To further explore content effectiveness, community comments were analysed using open-ended questions to determine what participants remembered from the song and what they learned. These results were coded, grouped and quantified (see Table 3). This data supplemented information obtained from the six closed-ended questions that were posed to both experts and community members about the song content.
Three strong themes about malaria emerged when the community was probed on what they learned from the song. These were: malaria is fatal but treatable, male mosquitoes do not bite and the morphological difference between a male and female mosquito. Of these, the message that female mosquitoes transmit pathogens that cause infections was the most remembered theme (33%), followed by the fact that malaria can kill but is treatable (24%). Malaria signs and symptoms were least remembered, with fewer than 10% remembering this thematic area. One expert (MCP staff, Male 38) summed this by recommending: “Expand on what is malaria and signs and symptoms.”
The inclusion of information on mosquitoes being vectors for malaria was applauded by 97% of the experts. Repeated emphasis on the point that male mosquitoes do not bite in the song was hailed by 85% of the experts (Table 2), with 11% of community members spontaneously recalling this point (Table 3). This critical message was cited as a lesson learnt by 24% of the community members surveyed. About 18% participants from the community specified that they have learned about the difference in behaviour between male and female mosquitoes through the song, with 33% reporting that the song reminded them that only female mosquitoes transmit malaria (Table 3).
These views were also consistent with those expressed during CDS. In the CDS, participants expressed knowledge acquisition. One female participant summed:
“I gained a lot more information about malaria that I did not know before, including that only female mosquito transmit infection.” (Female 61 and Male 49)
The inclusion of SIT as an additional vector control method in the song was applauded by 87% of experts (Table 2). About 80% of the experts surveyed thought mentioning that SIT also targets outdoor mosquitoes was appropriate and that the song had enough information to help people understand the SIT technology. A higher proportion of community (96%) members also shared the same views. By contrast, when it came to retaining this information, fewer than 10% of the community remembered or reported learning about SIT in the open-ended questions.

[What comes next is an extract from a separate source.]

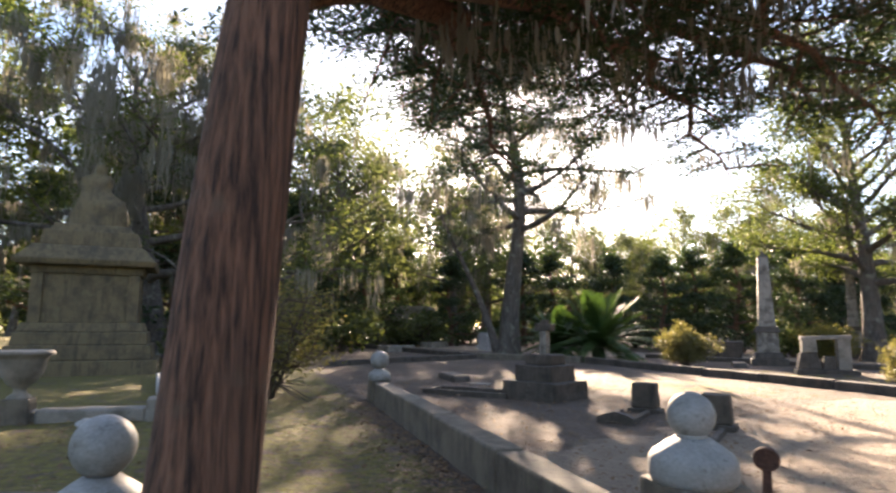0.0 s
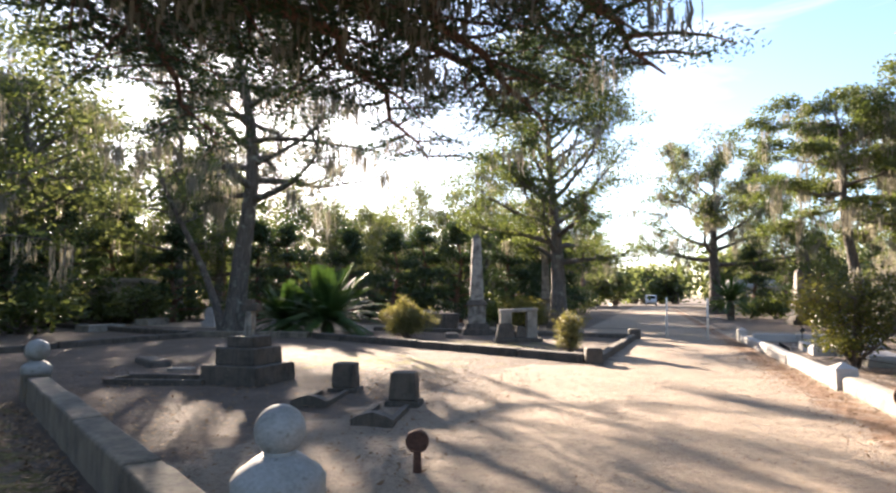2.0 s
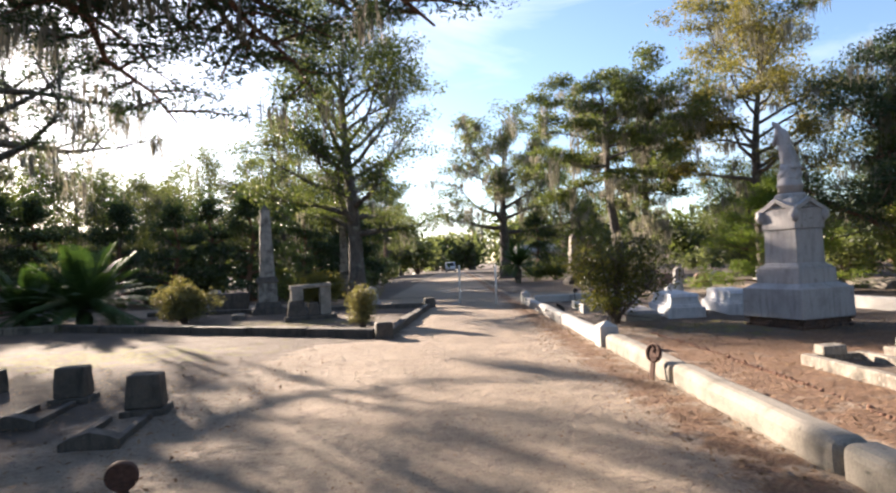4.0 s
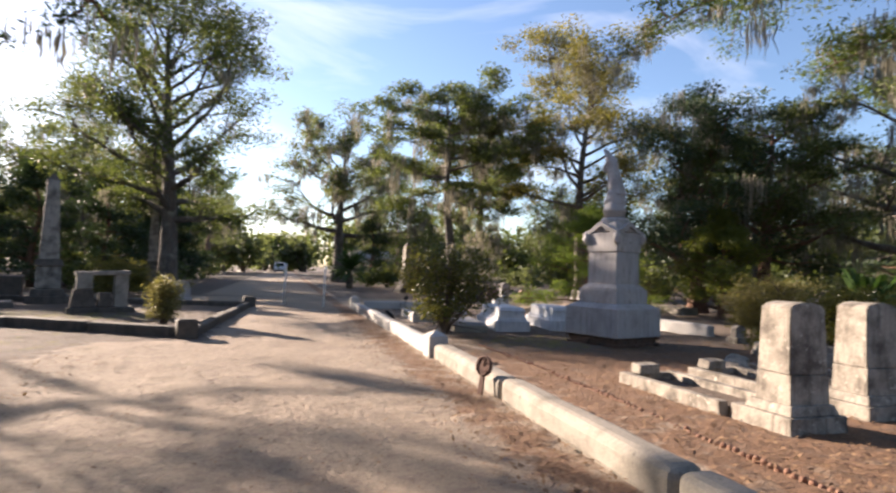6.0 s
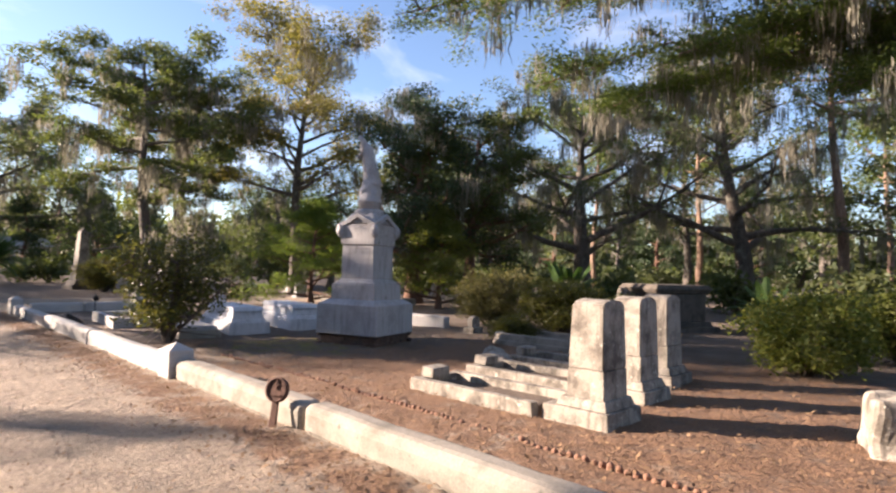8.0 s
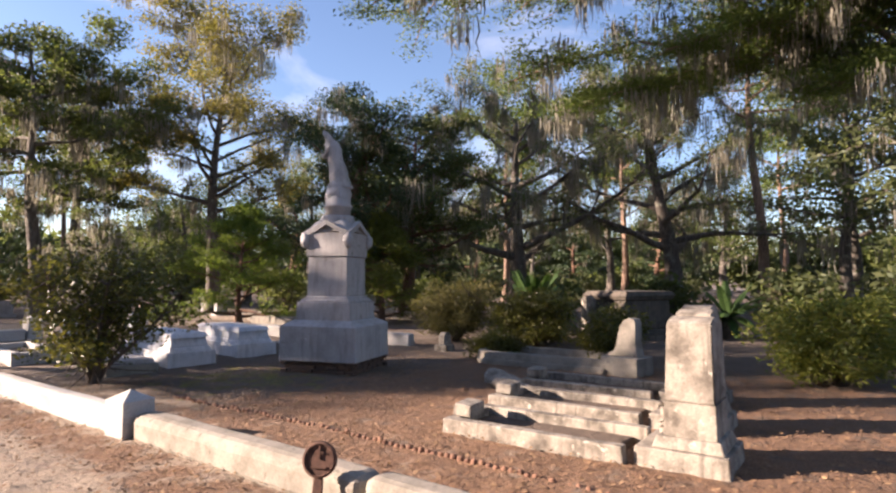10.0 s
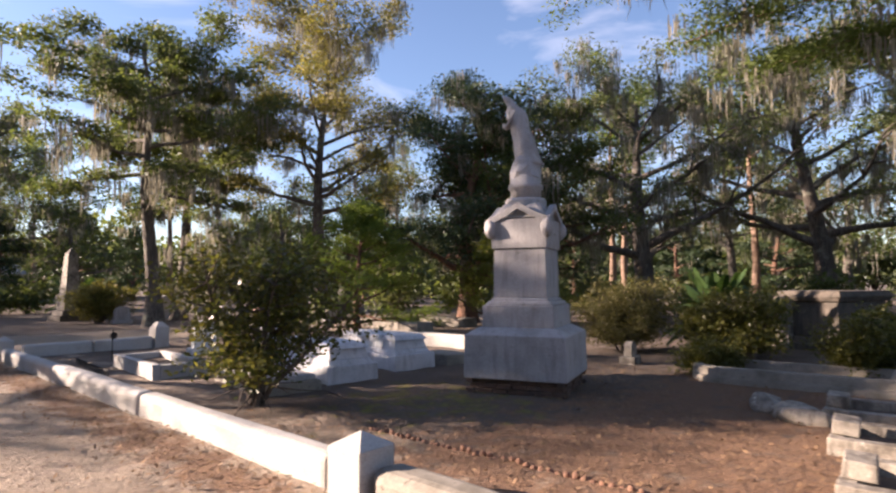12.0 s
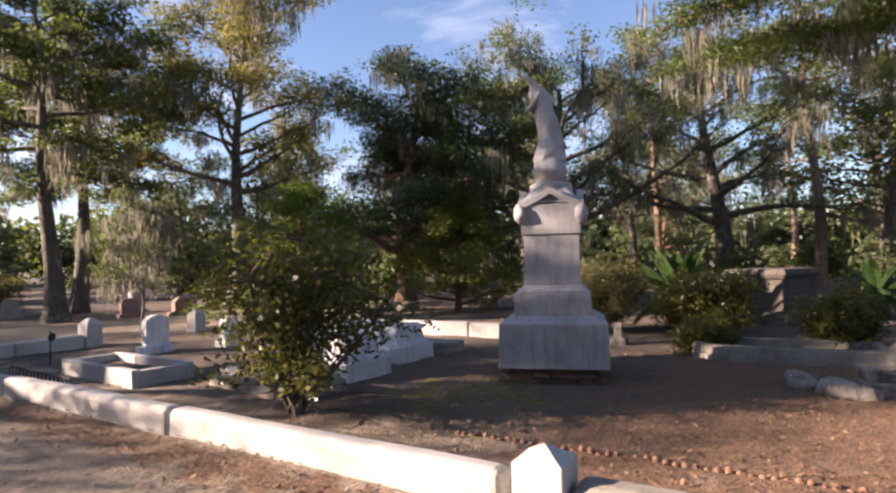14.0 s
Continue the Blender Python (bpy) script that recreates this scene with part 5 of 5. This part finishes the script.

In CDS, one participant noted:
“I have learned that male mosquito will be sterilized and released back into the wild, to help reduce the spread of malaria.” (Female 40)
Most experts (90%) and all community members (100%) agreed that the song was appropriate to engage the community about SIT.
In the CDS, participants noted:
“The song can really help communities and schools with malaria awareness and engagement. It is also useful to know that only female mosquito transmit infection.” (Female 36)
“This song should be played on national radio for everyone to understand and hear about the SIT project.” (Male 49)
The participants emphasized that this song should be played at schools, churches and the community, so that everyone can know and understand malaria and the SIT project, especially the young children. When asked if there was anything they could change about the song, all those who responded to this question (12%) agreed with this recommendation: “Tone down the guitars so that back-up singers can be heard better” (Females, ages 18 – 40).